I don’t care. That’s what I ask for. If she’s not down, well, sorry. Someone else will be. And honestly if she cheated on me, I doubt I’d be very mad. Tony fifteen years ago would be devastated. Tony of now would just ask, “Why did you need to do that?” And I’d honestly try to understand, because it would likely be my fault she did. I just don’t get jealous like I used to. It’s silly, and pointless.

If she’s bisexual, she can share girls with me. I’d prefer that. But I’ve found most women if they like me enough, just say, “Okay,” to sharing. Many have even offered me threesomes with their friends. Or if they don’t agree to being open, and if the girl has enough game to get me to commit to monogamy, then she’s a very special lady.

So maybe you’re thinking, “That’s why you’ve been single for 7 years Tony! No girl is going to agree to that!”

Nope. Actually I’ve been doing exactly what I want to do.
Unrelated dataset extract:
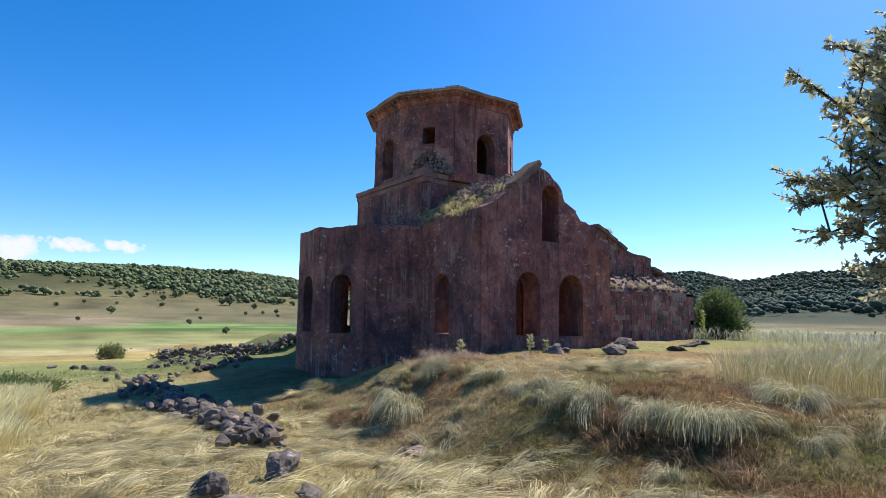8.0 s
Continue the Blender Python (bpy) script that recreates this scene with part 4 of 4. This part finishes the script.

Dating multiple women, writing books, and travelling the world.

One of my best friends is in an open relationship. They have two children, and they’re happy enough. Early on in the relationship, they set up an agreement: they could both still date other people, as long as they both came home every night. No sleep overs, and not too much intimacy other than sex. My friend gets the best of both worlds: a happy, loving family, and freedom to chase other women. And he’s honest with them too.

This sort of lifestyle might seem impossible to those not in the secret society. But I tell you it’s more than possible, it’s natural. You don’t need to be Genghis Khan with a harem, or Frank Sinatra. You can just be a man who has game, abundance mentality, and the skill to approach and attract beautiful women. If you have high enough value, many women would rather share you, then not have you at all.

Of course many will say, “screw that deal,” and walk. It sucks to lose women you enjoy being with. But it’s fair game. If they can tie you up into monogamy, then applaud them.

Maybe some girl will be so damn amazing I’ll give up my badboy lifestyle forever, pump her full of kids, and buy a house in the burbs.

But for now, I’ll continue to date multiple women at a time. Because I can.